Written task ▸
All of the listing below must be repeated word for word. Pictures are the only thing to omit.
>> Begin
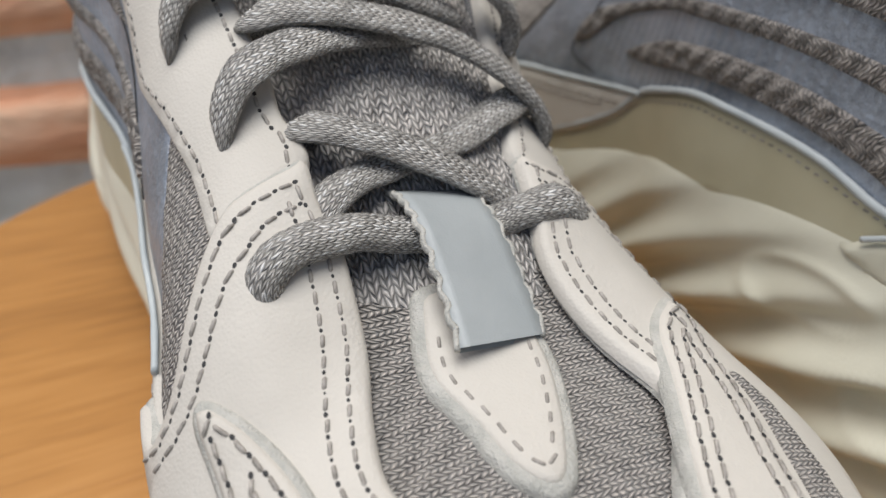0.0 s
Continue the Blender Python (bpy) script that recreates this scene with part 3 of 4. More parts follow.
def build_overlays(root):
    for side in (0, 1):
        cut = (lambda o: o) if side == 0 else medial
        if side == 0:
            panel("film_panel", FILM_BASE, FILM, root, 0.35, 0.2, side, label="blue-grey reflective film panel")
            panel("knit_stripe", STRIPE_TOP, KNIT_STRIPE, root, 1.0, 0.45, side, puff=0.5, grid=0.9, soft=0.5, relief=1.1, label="grey-brown knit stripe")
            panel("knit_stripe", STRIPE_MID, KNIT_STRIPE, root, 1.0, 0.45, side, puff=0.5, grid=0.9, soft=0.5, relief=1.1, label="grey-brown knit stripe")
            panel("knit_stripe", STRIPE_LOW, KNIT_STRIPE, root, 1.0, 0.45, side, puff=0.5, grid=0.9, soft=0.5, relief=1.1, label="grey-brown knit stripe")
            panel("collar_sliver", SLIVER, LEATHER, root, 0.8, 0.4, side, grid=1.5, label="white leather sliver")
            panel("knit_gusset", TRIANGLE, KNIT, root, 0.7, 0.3, side, puff=0.4, grid=1.1, relief=0.45, label="grey-brown knit insert")
            seam = smooth_curve([(147, 68), (152, 65.5), (159, 60), (163.5, 53), (166.5, 48), (169, 44.5), (167.5, 42), (159, 39.7)], 8)
            c = on_form(seam / 1000, 0) + normal_of(seam / 1000, 0, on_form) * 0.0007
            ribbon("seam_line", c * 1000, DARK, root, 0.32, 0.3, around=6, braid=0, ups=normal_of(seam / 1000, 0, on_form))
        panel("heel_tab", HEEL_TAB, LEATHER, root, 1.0, 0.4, side, label="white leather heel tab")
        eye = panel("eyestay", cut(EYESTAY), LEATHER, root, 1.6, 0.9, side, label="off-white leather eyestay")
        fox = panel("foxing", FOXING, LEATHER, root, 1.3, 0.5, side, label="off-white leather foxing")
        panel("strap_edge", cut([(x - 0.5, s + 0.2) for x, s in STRAP]), SUEDE, root, 1.5, 1.2, side, label="rough grey-white cut edge")
        strap = panel("toe_strap", cut([(x + 0.4, s - 0.2) for x, s in STRAP]), LEATHER, root, 1.6, 1.9, side, label="off-white leather toe strap")
        toe_out = TOE_OVERLAY if side == 0 else TOE_OVERLAY_MED
        panel("knit_gusset", TOE_KNIT if side == 0 else TOE_KNIT_MED, KNIT, root, 0.6, 3.3, side, puff=0.3, grid=1.1, relief=0.4, label="small grey-brown knit insert")
        panel("overlay_edge", toe_out, SUEDE, root, 1.4, 3.0, side, label="rough suede cut edge")
        over = panel("toe_overlay", inset_closed(toe_out, 1.0), LEATHER, root, 0.9, 4.2, side, label="off-white leather toe overlay")
        # stitches
        low = inset_path(cut(EYESTAY), 2.6)
        stitch_row(between(low, (105, 93), (201, 54), (160, 69)), eye, 2.45, side, raw=True)
        stitch_row(between(low, (164, 84), (197, 67), (180, 75)), eye, 2.45, side, raw=True)
        st = inset_path(cut(STRAP), 2.3)
        st2 = inset_path(cut(STRAP), 4.6)
        for row in (st, st2):
            stitch_row(between(row, (209, 27), (201, 64), (213, 40)), strap, 3.45, side, raw=True)
            stitch_row(between(row, (202, 65), (246, 45), (222, 54)), strap, 3.45, side, raw=True)
        for d in (3.2, 4.9):
            stitch_row(between(inset_path(FOXING, d), (147, 36), (204, 27), (170, 33)), fox, 1.75, side, raw=True)
        for d in (2.4, 4.4):
            ov = inset_path(toe_out, d)
            ends = ((258, 27), (258, 37), (221, 38)) if side == 0 else ((258, 37), (258, 47), (224, 41))
            stitch_row(between(ov, *ends), over, 5.2, side, raw=True)
        line = smooth_curve([(139, 40.6), (153, 38.6), (168, 36.6), (183, 34.8), (196, 32.5), (202, 31.2)], 8) / 1000
        c = on_form(line, side) + normal_of(line, side, on_form) * 0.0017
        ribbon("foxing_edge", c * 1000, EDGE, root, 1.6, 1.1, around=8, braid=0, ups=normal_of(line, side, on_form), label="pale blue-grey raw edge")
        for a, b in (((147.4, 81.2), (157.4, 75.6)), ((125.9, 92.2), (135.5, 86))):
            stitch_row(cut([a, b]), eye, 2.5, side, pitch=2.6, length=2.5)
        for a, b in (((149.4, 83.0), (158.0, 78.3)), ((127.2, 93.6), (136.2, 88.8))) if side == 0 else ():
            slot = np.array([a, b]) / 1000
            slot = slot[0] + (slot[1] - slot[0]) * np.linspace(0, 1, 8)[:, None]
            nn = normal_of(slot, side, on_form)
            ribbon("slot_edge", (on_form(slot, side) + nn * 0.0024) * 1000, SLOT, eye, 1.7, 0.9, around=8, braid=0, ups=nn, label="pale raw slot edge")
    # pale edge line between upper and sole
    line = smooth_curve([(60, 41), (72, 42.3), (84, 46), (96, 47.6), (108, 48.3), (118, 48), (130, 44.5), (139, 41), (148, 33.8), (158, 27.8), (168, 22.8), (178, 18.3), (195, 14), (215, 10)], 8) / 1000
    for side in (0, 1):
        c = on_form(line, side) + normal_of(line, side, on_form) * 0.0012
        ribbon("edge_line", c * 1000, EDGE, root, 1.7, 1.5, around=8, braid=0, ups=normal_of(line, side, on_form), label="pale blue-grey edge")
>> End
Answer below ▸
0.0 s
Continue the Blender Python (bpy) script that recreates this scene with part 3 of 4. More parts follow.
def build_overlays(root):
    for side in (0, 1):
        cut = (lambda o: o) if side == 0 else medial
        if side == 0:
            panel("film_panel", FILM_BASE, FILM, root, 0.35, 0.2, side, label="blue-grey reflective film panel")
            panel("knit_stripe", STRIPE_TOP, KNIT_STRIPE, root, 1.0, 0.45, side, puff=0.5, grid=0.9, soft=0.5, relief=1.1, label="grey-brown knit stripe")
            panel("knit_stripe", STRIPE_MID, KNIT_STRIPE, root, 1.0, 0.45, side, puff=0.5, grid=0.9, soft=0.5, relief=1.1, label="grey-brown knit stripe")
            panel("knit_stripe", STRIPE_LOW, KNIT_STRIPE, root, 1.0, 0.45, side, puff=0.5, grid=0.9, soft=0.5, relief=1.1, label="grey-brown knit stripe")
            panel("collar_sliver", SLIVER, LEATHER, root, 0.8, 0.4, side, grid=1.5, label="white leather sliver")
            panel("knit_gusset", TRIANGLE, KNIT, root, 0.7, 0.3, side, puff=0.4, grid=1.1, relief=0.45, label="grey-brown knit insert")
            seam = smooth_curve([(147, 68), (152, 65.5), (159, 60), (163.5, 53), (166.5, 48), (169, 44.5), (167.5, 42), (159, 39.7)], 8)
            c = on_form(seam / 1000, 0) + normal_of(seam / 1000, 0, on_form) * 0.0007
            ribbon("seam_line", c * 1000, DARK, root, 0.32, 0.3, around=6, braid=0, ups=normal_of(seam / 1000, 0, on_form))
        panel("heel_tab", HEEL_TAB, LEATHER, root, 1.0, 0.4, side, label="white leather heel tab")
        eye = panel("eyestay", cut(EYESTAY), LEATHER, root, 1.6, 0.9, side, label="off-white leather eyestay")
        fox = panel("foxing", FOXING, LEATHER, root, 1.3, 0.5, side, label="off-white leather foxing")
        panel("strap_edge", cut([(x - 0.5, s + 0.2) for x, s in STRAP]), SUEDE, root, 1.5, 1.2, side, label="rough grey-white cut edge")
        strap = panel("toe_strap", cut([(x + 0.4, s - 0.2) for x, s in STRAP]), LEATHER, root, 1.6, 1.9, side, label="off-white leather toe strap")
        toe_out = TOE_OVERLAY if side == 0 else TOE_OVERLAY_MED
        panel("knit_gusset", TOE_KNIT if side == 0 else TOE_KNIT_MED, KNIT, root, 0.6, 3.3, side, puff=0.3, grid=1.1, relief=0.4, label="small grey-brown knit insert")
        panel("overlay_edge", toe_out, SUEDE, root, 1.4, 3.0, side, label="rough suede cut edge")
        over = panel("toe_overlay", inset_closed(toe_out, 1.0), LEATHER, root, 0.9, 4.2, side, label="off-white leather toe overlay")
        # stitches
        low = inset_path(cut(EYESTAY), 2.6)
        stitch_row(between(low, (105, 93), (201, 54), (160, 69)), eye, 2.45, side, raw=True)
        stitch_row(between(low, (164, 84), (197, 67), (180, 75)), eye, 2.45, side, raw=True)
        st = inset_path(cut(STRAP), 2.3)
        st2 = inset_path(cut(STRAP), 4.6)
        for row in (st, st2):
            stitch_row(between(row, (209, 27), (201, 64), (213, 40)), strap, 3.45, side, raw=True)
            stitch_row(between(row, (202, 65), (246, 45), (222, 54)), strap, 3.45, side, raw=True)
        for d in (3.2, 4.9):
            stitch_row(between(inset_path(FOXING, d), (147, 36), (204, 27), (170, 33)), fox, 1.75, side, raw=True)
        for d in (2.4, 4.4):
            ov = inset_path(toe_out, d)
            ends = ((258, 27), (258, 37), (221, 38)) if side == 0 else ((258, 37), (258, 47), (224, 41))
            stitch_row(between(ov, *ends), over, 5.2, side, raw=True)
        line = smooth_curve([(139, 40.6), (153, 38.6), (168, 36.6), (183, 34.8), (196, 32.5), (202, 31.2)], 8) / 1000
        c = on_form(line, side) + normal_of(line, side, on_form) * 0.0017
        ribbon("foxing_edge", c * 1000, EDGE, root, 1.6, 1.1, around=8, braid=0, ups=normal_of(line, side, on_form), label="pale blue-grey raw edge")
        for a, b in (((147.4, 81.2), (157.4, 75.6)), ((125.9, 92.2), (135.5, 86))):
            stitch_row(cut([a, b]), eye, 2.5, side, pitch=2.6, length=2.5)
        for a, b in (((149.4, 83.0), (158.0, 78.3)), ((127.2, 93.6), (136.2, 88.8))) if side == 0 else ():
            slot = np.array([a, b]) / 1000
            slot = slot[0] + (slot[1] - slot[0]) * np.linspace(0, 1, 8)[:, None]
            nn = normal_of(slot, side, on_form)
            ribbon("slot_edge", (on_form(slot, side) + nn * 0.0024) * 1000, SLOT, eye, 1.7, 0.9, around=8, braid=0, ups=nn, label="pale raw slot edge")
    # pale edge line between upper and sole
    line = smooth_curve([(60, 41), (72, 42.3), (84, 46), (96, 47.6), (108, 48.3), (118, 48), (130, 44.5), (139, 41), (148, 33.8), (158, 27.8), (168, 22.8), (178, 18.3), (195, 14), (215, 10)], 8) / 1000
    for side in (0, 1):
        c = on_form(line, side) + normal_of(line, side, on_form) * 0.0012
        ribbon("edge_line", c * 1000, EDGE, root, 1.7, 1.5, around=8, braid=0, ups=normal_of(line, side, on_form), label="pale blue-grey edge")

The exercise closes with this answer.